Dün sabah bahçede kahvaltı yaparken şöyle bir konuşma yaptım.
“Yahu çocuklar, sizinle olmak, burada olmanız, şu masada oturuyor oluşunuz büyük keyif benim için.
Aylin’den başlayarak hepiniz zamanla çeşitli hazlar yaşayacaksınız.
Mezun olma hazzı, kariyer sahibi olma, aşık olmanın, yuva kurmanın, bir iş başarmanın, yeni bir şey keşfetmenin hazzı.

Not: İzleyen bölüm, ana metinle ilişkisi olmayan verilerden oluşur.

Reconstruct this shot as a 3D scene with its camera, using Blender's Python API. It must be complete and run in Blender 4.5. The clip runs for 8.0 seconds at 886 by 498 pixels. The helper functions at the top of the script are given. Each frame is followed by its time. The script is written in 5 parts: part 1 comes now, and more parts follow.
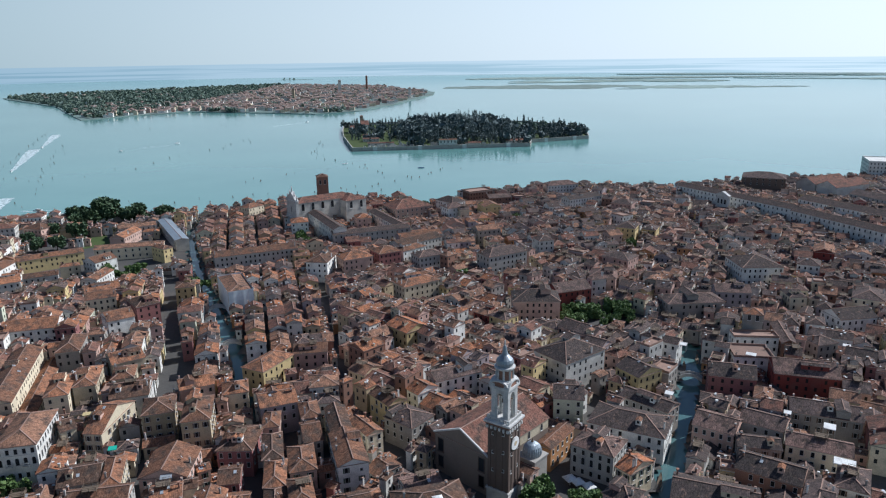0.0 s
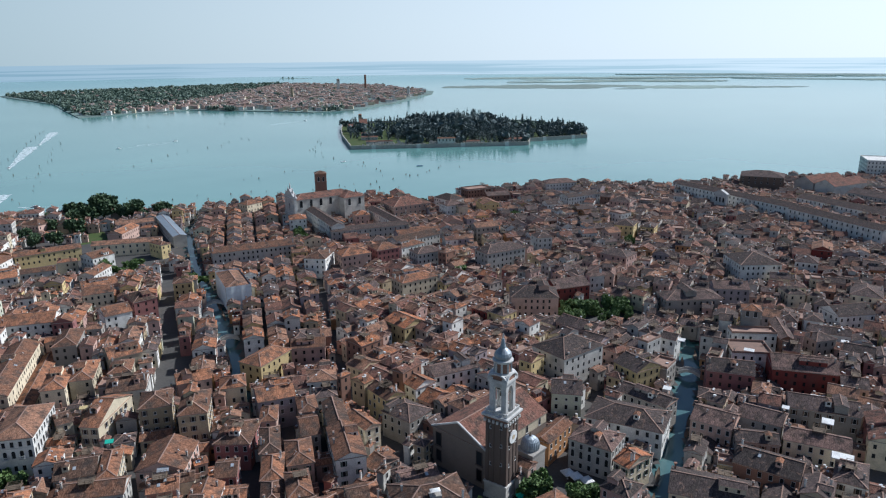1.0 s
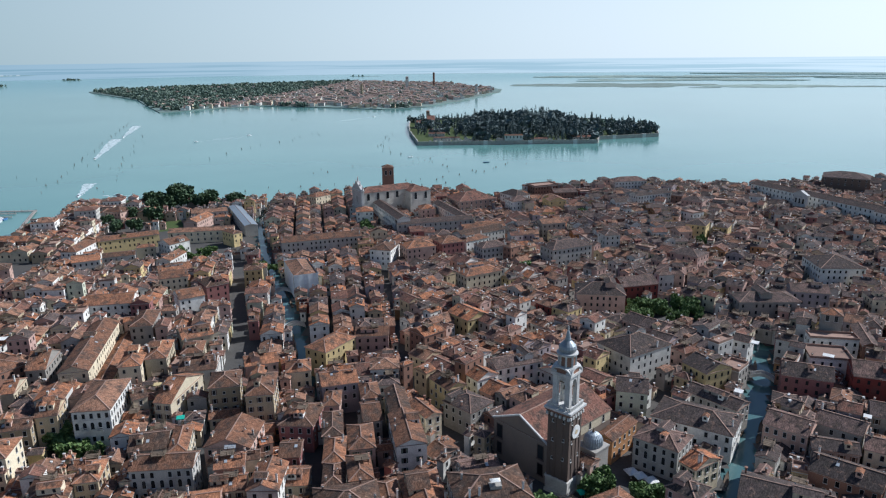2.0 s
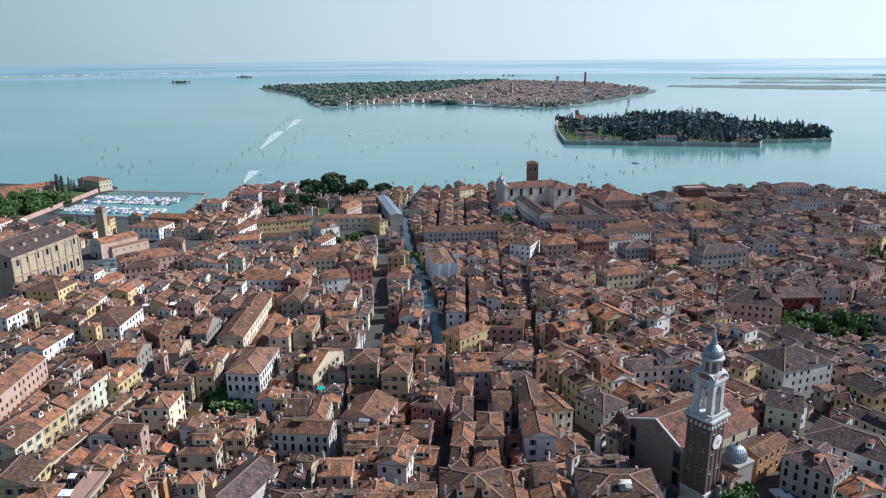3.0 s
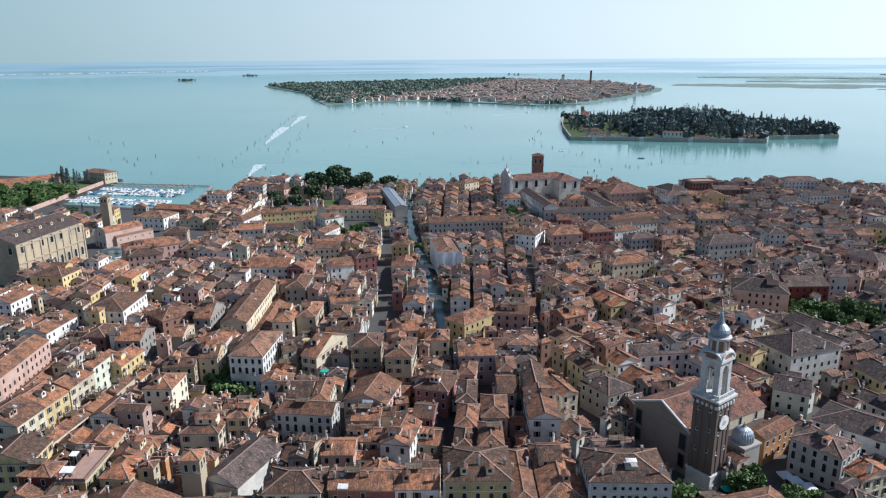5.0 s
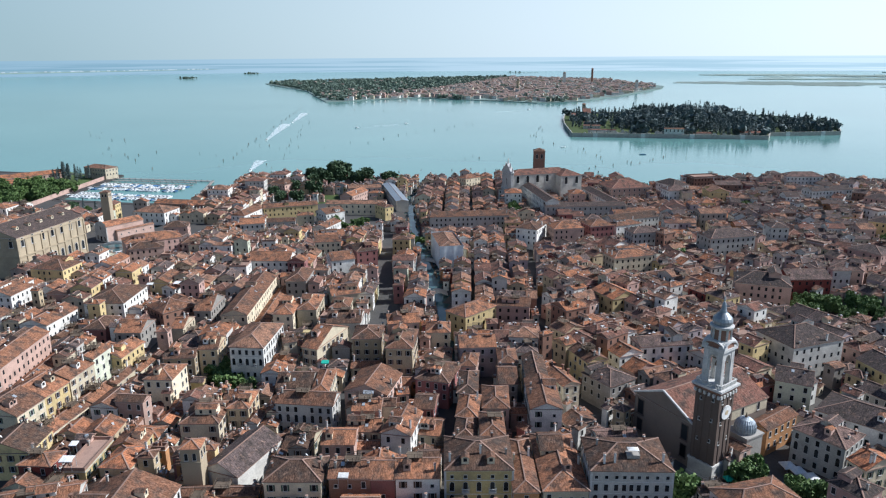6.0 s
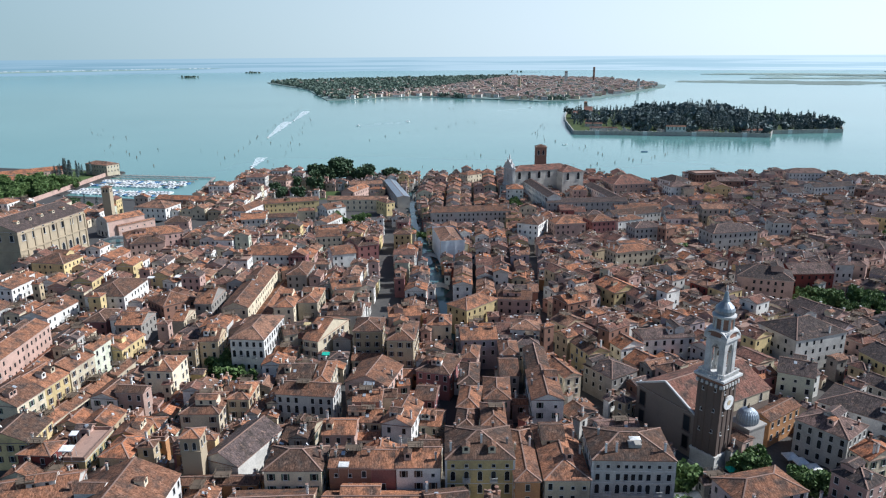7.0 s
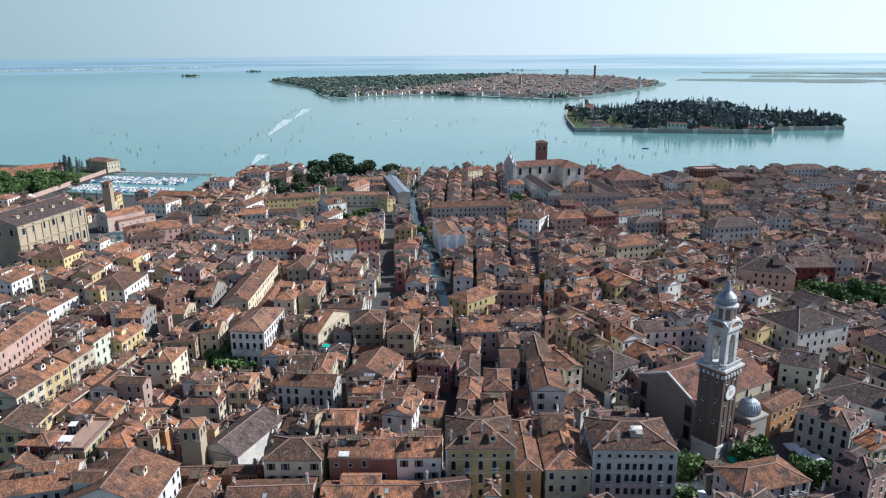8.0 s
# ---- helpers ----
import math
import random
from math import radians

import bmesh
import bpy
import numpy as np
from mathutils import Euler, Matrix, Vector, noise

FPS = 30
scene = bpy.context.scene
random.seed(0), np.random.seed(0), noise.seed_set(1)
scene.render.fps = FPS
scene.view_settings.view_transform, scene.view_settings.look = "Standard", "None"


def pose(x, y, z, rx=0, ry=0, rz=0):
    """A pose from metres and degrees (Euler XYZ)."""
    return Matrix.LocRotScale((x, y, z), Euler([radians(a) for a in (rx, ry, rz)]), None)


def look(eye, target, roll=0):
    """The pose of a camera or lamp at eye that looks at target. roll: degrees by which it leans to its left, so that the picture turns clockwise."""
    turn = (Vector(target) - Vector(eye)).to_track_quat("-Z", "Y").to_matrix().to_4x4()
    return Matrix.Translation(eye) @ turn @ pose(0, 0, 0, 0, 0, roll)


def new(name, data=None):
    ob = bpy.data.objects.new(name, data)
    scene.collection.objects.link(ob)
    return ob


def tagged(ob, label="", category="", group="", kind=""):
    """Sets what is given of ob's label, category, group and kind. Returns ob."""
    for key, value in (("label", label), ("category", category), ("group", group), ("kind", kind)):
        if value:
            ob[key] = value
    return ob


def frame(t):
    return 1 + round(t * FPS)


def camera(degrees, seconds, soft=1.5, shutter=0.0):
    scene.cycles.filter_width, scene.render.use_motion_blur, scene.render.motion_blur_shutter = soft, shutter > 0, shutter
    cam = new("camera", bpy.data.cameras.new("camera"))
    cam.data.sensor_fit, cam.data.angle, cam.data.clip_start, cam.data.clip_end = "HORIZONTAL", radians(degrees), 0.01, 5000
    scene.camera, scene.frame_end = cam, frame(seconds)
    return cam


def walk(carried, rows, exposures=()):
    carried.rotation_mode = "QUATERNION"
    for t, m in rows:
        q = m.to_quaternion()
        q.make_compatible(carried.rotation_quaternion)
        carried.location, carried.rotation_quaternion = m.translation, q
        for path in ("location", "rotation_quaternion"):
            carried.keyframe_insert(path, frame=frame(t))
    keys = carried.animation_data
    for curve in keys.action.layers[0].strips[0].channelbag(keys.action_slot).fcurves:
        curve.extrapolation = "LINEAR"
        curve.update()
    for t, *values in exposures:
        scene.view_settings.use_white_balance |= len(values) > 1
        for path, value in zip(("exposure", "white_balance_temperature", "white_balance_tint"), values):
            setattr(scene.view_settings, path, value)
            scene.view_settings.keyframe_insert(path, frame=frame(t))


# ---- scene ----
cam = camera(64.8, 8.0, soft=1.2)
ROWS = [  # seconds, x, y, z, tilt from straight down, lean, yaw
    (0, 0.25, 0.07, 133.67, 74.44, 0.76, 0.19),
    (0.5, 0.18, 0.09, 132.75, 74.43, 0.67, 0.13),
    (1, 0.19, -0.05, 131.59, 74.43, 0.57, 0.09),
    (1.5, 0.09, -0.06, 130.26, 74.37, 0.55, 0.14),
    (1.6, -0.08, -0.03, 129.93, 74.38, 0.55, 0.40),
    (1.7, -0.17, 0.00, 129.59, 74.37, 0.55, 1.35),
    (1.8, -0.25, 0.03, 129.24, 74.38, 0.55, 2.56),
    (1.9, -0.33, 0.07, 128.91, 74.37, 0.55, 3.91),
    (2, -0.42, 0.10, 128.57, 74.38, 0.55, 5.53),
    (2.1, -0.48, 0.13, 128.21, 74.41, 0.54, 7.31),
    (2.2, -0.54, 0.17, 127.85, 74.43, 0.52, 10.11),
    (3.3, 0.02, -0.14, 123.71, 74.52, 0.45, 17.65),
    (3.5, 0.07, -0.18, 123.04, 74.53, 0.41, 17.68),
    (4, 0.05, -0.16, 121.56, 74.53, 0.42, 17.74),
    (4.5, 0.02, -0.16, 120.01, 74.53, 0.40, 17.84),
    (6, -0.08, 0.03, 115.76, 74.37, 0.37, 18.00),
    (6.5, -0.07, 0.02, 114.31, 74.34, 0.38, 18.08),
    (7, 0.04, 0.05, 112.82, 74.35, 0.37, 18.13),
    (7.5, 0.11, 0.07, 111.37, 74.30, 0.36, 18.19),
    (8, 0.08, 0.15, 110.11, 74.28, 0.41, 18.19),
]
walk(cam, [(t, pose(x, y, z, rx, ry, rz)) for t, x, y, z, rx, ry, rz in ROWS], exposures=[(0, -0.09, 5650, 10), (1.5, -0.09, 5650, 10), (3.5, 0.12, 5700, 10), (8, 0.16, 5700, 10)])

# ---- world, sun, exposure ----
SUN_AZ, SUN_EL = 64.0, 40.0          # degrees right of +y, degrees above the horizon
world = bpy.data.worlds.new("world")
scene.world = world
world.use_nodes = True
wn = world.node_tree.nodes
sky = wn.new("ShaderNodeTexSky")
sky.sky_type, sky.sun_disc = "NISHITA", False
sky.sun_elevation, sky.sun_rotation = radians(SUN_EL), radians(SUN_AZ)
sky.altitude, sky.air_density, sky.dust_density, sky.ozone_density = 0, 0.9, 0.3, 4.0
wn["Background"].inputs["Strength"].default_value = 0.085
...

Bunlar tamam ama benim bildiğim, duyduğum en yoğun haz, sizinle olmak, bunu sizin de yaşamanızı isterim.
İnşallah hepiniz anne baba olursunuz.
İnşallah ben de kendi annelik hazzımı daha uzun yıllar yaşarım.
Mesela isterim ki size on beş yıl sonra da bahçede kahvaltı hazırlayayım.
Bir pazar sabahı kapı zili çalsın ve önce Mete gelsin mesela…”
Ben burda bıraktım.
Şimdi onun hayalini dinleme zamanı.
“Şarkıcı olmuşum, spor arabayla gelmişim” dedi.
Daha uzun da girmeyeyim şimdi kızlar konusuna falan.
Tuna dedi ki “Sonra polis arabası sesi duyuluyor.”
“Ahahhaha, dedik Vecihi gibi geliyor.”
“Yok be” dedi.
“Nöbetten geliyorum.”
Ekledim”Üniformalarınlasın, şapkanı çıkartıp başıma takıyorsun.”
Sonra Name geliyor, veterinerlik okuyor, üniversitede o daha.
Sonra Aylin, kucağında bebeği, yanında eşi, çok çalışmışlar haftaiçi.
Ooooo cıstak cıstak Ayliiin evlendin miiii, sesleri.
Güldük, güldük, güldük.
On beş yıl sonra aynı ekibi hayalimizde yine bir araya topladık.
“Büyüyünce ne olacaksın?” diye sorduğumuzda tek kelime cevap alırız ya hani, sohbet edince bütün bir sabahı sarıyor kelimeler.
Ay işte öyle, konuşabiliyoruz, anlaşabiliyoruz ya, şükürler olsun.
Bağlayamadım konuyu, bu da böyle oluversin.